Barack's Ship

How quickly is Obama destroying his presidency? It's coming apart at a rate that must be alarming to the White House.
Obama's domestic battles have taken their toll, as his approval ratings on key issues have sunk to the lowest points of his presidency. On health care, 53 percent disapprove of his performance, a new high. On the economy, 52 percent disapprove, also a new high mark in Post-ABC polling. Same on the deficit, on which 56 percent now disapprove of his stewardship.
Even after two arm-twisting sessions over the past week, his own party continues to stall efforts to pass health care reform.
Despite a one-on-one meeting Tuesday with President Barack Obama that lasted 30 minutes, Sen. Ben Nelson, D-Neb., said he still has concerns about abortion and other issues. Nelson, the only known holdout among 60 senators whose votes are needed to move the bill, said it had been his third meeting in eight days with the president.

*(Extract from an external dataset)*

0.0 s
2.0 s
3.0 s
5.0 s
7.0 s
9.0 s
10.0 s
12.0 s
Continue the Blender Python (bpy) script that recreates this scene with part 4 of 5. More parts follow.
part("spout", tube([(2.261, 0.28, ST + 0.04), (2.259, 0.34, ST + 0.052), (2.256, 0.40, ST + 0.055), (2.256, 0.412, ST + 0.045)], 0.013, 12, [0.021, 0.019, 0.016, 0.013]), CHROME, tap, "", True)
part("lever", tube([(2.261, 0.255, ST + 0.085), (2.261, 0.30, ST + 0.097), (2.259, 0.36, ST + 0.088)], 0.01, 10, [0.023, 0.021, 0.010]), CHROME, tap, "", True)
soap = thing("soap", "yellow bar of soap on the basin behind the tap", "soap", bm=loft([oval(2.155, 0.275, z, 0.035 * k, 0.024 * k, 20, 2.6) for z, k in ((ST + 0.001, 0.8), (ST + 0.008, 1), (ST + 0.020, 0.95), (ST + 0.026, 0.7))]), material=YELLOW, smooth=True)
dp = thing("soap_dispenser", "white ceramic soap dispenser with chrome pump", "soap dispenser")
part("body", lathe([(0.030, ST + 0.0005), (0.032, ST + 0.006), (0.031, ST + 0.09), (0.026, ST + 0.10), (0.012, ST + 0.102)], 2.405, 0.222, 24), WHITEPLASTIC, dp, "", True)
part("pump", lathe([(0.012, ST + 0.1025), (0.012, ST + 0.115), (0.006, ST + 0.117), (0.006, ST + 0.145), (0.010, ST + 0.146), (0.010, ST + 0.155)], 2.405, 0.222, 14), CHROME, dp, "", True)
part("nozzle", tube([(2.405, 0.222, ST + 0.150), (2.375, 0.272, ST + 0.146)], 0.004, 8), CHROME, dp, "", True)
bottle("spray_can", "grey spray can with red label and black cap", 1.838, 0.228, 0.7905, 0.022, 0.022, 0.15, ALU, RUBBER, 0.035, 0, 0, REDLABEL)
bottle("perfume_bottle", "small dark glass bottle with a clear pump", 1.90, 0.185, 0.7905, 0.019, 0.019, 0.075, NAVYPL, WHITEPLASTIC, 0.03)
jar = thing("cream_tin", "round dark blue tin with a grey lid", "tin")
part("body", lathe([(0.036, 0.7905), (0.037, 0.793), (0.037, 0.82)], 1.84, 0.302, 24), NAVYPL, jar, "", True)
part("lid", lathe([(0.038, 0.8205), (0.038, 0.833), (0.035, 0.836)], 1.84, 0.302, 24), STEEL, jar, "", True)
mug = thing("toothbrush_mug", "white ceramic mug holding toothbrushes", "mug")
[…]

Maybe Ben is starting to enjoy all the face time with the President. Perhaps he's waiting to be paid off with some sort of incredible benefit for his district with our money. Or - and I admit it's hard to imagine - he actually has a belief system that he won't violate in order to satisfy political expediency.

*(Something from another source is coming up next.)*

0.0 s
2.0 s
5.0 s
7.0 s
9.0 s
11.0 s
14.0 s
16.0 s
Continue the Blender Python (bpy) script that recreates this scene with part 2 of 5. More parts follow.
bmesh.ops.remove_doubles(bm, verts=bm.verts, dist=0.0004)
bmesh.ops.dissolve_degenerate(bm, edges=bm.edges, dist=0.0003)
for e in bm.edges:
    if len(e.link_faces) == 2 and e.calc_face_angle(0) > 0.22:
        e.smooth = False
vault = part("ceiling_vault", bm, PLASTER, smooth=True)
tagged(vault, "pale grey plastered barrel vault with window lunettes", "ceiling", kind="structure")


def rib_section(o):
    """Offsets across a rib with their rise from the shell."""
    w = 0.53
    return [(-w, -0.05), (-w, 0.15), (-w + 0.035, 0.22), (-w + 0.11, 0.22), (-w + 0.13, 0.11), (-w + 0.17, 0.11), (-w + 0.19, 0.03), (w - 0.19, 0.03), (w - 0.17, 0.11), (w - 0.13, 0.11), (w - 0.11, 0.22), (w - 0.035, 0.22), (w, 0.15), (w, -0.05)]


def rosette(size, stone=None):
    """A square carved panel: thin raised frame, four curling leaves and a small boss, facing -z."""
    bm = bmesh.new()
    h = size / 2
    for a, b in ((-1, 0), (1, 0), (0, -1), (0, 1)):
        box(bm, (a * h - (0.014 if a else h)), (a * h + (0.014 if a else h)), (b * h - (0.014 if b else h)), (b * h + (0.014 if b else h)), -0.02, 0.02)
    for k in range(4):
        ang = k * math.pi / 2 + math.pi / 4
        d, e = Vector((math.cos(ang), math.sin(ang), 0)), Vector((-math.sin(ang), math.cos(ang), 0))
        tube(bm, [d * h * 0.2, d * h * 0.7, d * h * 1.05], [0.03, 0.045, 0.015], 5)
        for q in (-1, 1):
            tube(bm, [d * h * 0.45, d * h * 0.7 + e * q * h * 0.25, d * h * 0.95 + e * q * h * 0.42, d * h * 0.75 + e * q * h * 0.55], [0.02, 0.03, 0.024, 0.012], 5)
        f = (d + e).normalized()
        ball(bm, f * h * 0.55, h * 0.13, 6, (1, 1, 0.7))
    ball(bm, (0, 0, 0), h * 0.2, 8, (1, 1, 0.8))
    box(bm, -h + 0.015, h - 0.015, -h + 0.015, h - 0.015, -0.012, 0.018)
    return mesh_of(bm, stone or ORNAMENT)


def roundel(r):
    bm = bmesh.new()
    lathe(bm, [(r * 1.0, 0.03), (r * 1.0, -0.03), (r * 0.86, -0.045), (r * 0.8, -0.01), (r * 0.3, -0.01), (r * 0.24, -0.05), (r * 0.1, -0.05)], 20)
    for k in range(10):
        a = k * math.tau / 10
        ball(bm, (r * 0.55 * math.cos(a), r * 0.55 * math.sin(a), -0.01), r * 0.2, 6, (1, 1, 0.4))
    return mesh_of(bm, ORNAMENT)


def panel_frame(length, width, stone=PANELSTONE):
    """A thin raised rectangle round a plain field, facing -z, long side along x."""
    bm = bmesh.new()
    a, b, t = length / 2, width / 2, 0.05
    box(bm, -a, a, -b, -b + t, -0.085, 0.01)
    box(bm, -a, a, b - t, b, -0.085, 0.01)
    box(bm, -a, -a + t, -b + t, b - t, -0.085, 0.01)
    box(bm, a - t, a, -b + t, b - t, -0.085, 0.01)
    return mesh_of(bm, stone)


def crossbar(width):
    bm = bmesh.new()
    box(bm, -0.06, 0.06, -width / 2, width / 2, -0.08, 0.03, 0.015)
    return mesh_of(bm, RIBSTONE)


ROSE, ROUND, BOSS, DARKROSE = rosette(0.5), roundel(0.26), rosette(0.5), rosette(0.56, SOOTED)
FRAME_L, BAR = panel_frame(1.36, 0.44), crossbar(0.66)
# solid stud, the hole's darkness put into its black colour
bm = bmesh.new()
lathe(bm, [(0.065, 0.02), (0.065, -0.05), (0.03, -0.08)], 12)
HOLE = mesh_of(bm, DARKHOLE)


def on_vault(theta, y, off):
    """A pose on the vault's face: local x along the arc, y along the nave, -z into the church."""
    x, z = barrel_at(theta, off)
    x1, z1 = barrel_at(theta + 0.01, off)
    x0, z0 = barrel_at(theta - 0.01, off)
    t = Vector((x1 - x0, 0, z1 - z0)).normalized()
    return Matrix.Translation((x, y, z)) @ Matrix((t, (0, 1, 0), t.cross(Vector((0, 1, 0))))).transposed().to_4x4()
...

Just as unhappy with the legislation was former Democratic Party Chairman Howard Dean, an outspoken liberal. Interviewed on ABC's "Good Morning America," the physician and former presidential candidate said the Senate bill has some good provisions, "but there has to be a line beyond which you think the bill is bad for the country."
Meanwhile, the GOP has found a way to delay things a bit, using a parliamentary procedure to bog things down as Obama gets weaker by the minute, forcing the Senate clerk to read a 767 page amendment by Vermont socialist Bernie Sanders.
GOP Sen. Tom Coburn of Oklahoma had sought approval to require that any amendment considered by the Senate must be offered 72 hours in advance and with a full cost report. When he was rebuffed by Democratic Sen. Max Baucus of Montana, Coburn invoked his right to require that an amendment by another Democrat be read aloud. That sent the Senate into limbo, since the amendment by Vermont Independent Bernie Sanders is 767 pages long. It calls for guaranteeing coverage to all through a public program similar to Medicare and is not expected to pass.
As the President gets less popular, as Americans become more solidly opposed to his policies, his ability to pass legislation that even Democrats in Congress oppose, like healthcare, becomes more fragile.
Under the weight of these more negative reviews, the president's overall approval rating has dipped to 50 percent, down from 56 percent a month ago. Other national surveys have recorded his ratings at or below 50 percent in recent weeks, but this is his lowest level yet in a Post-ABC News survey.
When the Senate passes healthcare, then it's on to a bi-cameral conference committee that has to iron out differences between the Senate and House versions, which are vast. How exciting it would be to see the whole ugly bill collapse.